TASK TO CARRY OUT:
Quote precisely the run of lines opening with the line containing "for t, *values" and closing with the line containing "scene.view_settings.keyframe_insert(path, frame=frame(t))", and nothing else.

RECORDED DATA:
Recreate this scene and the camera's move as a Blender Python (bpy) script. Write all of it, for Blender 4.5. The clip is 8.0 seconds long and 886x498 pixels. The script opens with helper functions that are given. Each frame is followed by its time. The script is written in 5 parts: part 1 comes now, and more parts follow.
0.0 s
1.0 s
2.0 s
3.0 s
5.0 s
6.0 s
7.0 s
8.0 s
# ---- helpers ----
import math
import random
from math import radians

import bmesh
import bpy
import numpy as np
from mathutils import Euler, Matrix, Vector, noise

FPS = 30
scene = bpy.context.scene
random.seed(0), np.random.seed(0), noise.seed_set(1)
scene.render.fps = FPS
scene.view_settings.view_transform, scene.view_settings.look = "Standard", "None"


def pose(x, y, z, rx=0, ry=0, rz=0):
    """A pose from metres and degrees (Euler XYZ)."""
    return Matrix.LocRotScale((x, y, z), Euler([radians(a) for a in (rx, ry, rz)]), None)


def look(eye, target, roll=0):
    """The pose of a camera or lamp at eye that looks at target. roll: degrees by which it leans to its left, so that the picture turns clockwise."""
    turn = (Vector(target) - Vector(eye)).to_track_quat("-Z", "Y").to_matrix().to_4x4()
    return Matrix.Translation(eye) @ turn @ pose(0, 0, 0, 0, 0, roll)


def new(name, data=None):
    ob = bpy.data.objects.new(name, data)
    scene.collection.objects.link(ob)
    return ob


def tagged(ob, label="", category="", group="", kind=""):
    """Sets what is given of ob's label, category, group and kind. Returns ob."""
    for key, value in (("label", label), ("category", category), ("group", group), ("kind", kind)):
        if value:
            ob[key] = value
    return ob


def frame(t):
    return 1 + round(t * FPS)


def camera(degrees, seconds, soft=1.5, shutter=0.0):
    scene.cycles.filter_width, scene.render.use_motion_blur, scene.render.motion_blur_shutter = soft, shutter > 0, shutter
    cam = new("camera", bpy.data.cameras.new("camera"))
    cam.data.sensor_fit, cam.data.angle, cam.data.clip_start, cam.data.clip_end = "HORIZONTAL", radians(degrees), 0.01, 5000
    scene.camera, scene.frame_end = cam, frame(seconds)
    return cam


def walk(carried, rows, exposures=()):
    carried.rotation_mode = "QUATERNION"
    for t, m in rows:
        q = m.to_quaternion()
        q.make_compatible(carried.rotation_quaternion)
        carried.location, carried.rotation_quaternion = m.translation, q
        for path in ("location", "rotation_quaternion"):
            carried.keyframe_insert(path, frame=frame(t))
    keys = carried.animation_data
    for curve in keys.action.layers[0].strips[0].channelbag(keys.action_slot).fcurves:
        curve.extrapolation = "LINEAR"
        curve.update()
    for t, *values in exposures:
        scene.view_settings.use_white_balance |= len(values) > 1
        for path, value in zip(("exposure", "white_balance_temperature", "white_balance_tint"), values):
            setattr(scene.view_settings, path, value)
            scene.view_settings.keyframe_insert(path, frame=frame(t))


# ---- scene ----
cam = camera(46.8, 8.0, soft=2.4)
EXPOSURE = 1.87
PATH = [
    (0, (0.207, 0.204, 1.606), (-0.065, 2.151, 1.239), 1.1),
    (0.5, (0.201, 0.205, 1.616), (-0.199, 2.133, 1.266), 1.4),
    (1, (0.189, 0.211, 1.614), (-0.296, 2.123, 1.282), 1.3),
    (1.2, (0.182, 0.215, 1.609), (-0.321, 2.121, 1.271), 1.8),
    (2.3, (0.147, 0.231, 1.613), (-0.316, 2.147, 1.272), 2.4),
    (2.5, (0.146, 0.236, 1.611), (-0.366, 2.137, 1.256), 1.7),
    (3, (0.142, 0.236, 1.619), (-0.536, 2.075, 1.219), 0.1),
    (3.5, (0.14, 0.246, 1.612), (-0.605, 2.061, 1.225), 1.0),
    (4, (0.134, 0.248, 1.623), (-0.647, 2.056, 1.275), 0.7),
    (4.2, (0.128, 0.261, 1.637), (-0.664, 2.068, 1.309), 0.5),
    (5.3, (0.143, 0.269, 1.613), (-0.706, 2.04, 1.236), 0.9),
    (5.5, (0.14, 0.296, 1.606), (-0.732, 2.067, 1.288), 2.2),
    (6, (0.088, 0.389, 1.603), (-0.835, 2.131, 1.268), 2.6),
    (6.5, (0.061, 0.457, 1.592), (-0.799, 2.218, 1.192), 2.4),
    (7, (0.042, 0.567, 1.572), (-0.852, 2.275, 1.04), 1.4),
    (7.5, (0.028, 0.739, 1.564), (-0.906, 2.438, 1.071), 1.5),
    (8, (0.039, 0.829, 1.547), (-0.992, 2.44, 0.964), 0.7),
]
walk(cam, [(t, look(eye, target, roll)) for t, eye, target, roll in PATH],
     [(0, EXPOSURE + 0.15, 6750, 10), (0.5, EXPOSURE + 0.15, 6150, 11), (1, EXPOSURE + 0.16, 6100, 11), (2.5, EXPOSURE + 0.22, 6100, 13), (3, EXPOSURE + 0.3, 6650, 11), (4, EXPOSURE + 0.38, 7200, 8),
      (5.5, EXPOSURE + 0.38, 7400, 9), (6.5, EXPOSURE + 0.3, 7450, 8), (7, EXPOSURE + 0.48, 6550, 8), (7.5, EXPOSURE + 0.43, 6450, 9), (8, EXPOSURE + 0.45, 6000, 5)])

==

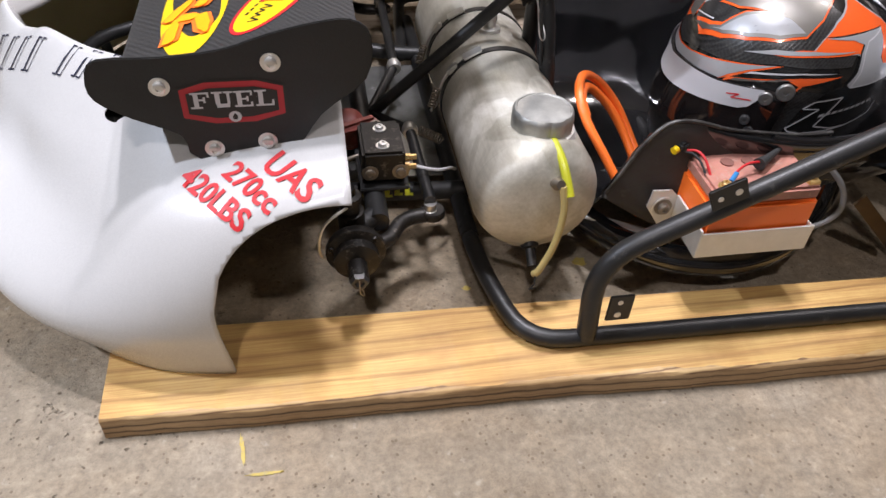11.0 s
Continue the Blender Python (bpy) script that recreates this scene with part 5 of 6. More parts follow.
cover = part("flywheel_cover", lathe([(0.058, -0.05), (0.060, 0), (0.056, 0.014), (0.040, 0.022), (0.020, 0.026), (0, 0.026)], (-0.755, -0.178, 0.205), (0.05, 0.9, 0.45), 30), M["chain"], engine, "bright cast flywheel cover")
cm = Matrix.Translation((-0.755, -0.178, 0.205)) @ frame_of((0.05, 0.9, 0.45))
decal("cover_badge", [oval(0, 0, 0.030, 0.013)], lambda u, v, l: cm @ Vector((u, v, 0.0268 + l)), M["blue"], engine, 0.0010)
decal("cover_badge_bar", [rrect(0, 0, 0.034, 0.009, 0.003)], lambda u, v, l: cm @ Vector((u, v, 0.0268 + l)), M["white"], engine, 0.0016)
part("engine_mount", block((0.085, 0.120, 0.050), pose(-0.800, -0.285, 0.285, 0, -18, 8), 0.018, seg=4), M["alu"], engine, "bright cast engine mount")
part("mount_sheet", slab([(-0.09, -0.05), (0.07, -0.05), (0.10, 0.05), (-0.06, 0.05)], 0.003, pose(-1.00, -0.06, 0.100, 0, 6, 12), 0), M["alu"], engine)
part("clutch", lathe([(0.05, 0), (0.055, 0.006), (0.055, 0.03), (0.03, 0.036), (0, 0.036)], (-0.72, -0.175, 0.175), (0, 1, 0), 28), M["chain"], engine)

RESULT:
    for t, *values in exposures:
        scene.view_settings.use_white_balance |= len(values) > 1
        for path, value in zip(("exposure", "white_balance_temperature", "white_balance_tint"), values):
            setattr(scene.view_settings, path, value)
            scene.view_settings.keyframe_insert(path, frame=frame(t))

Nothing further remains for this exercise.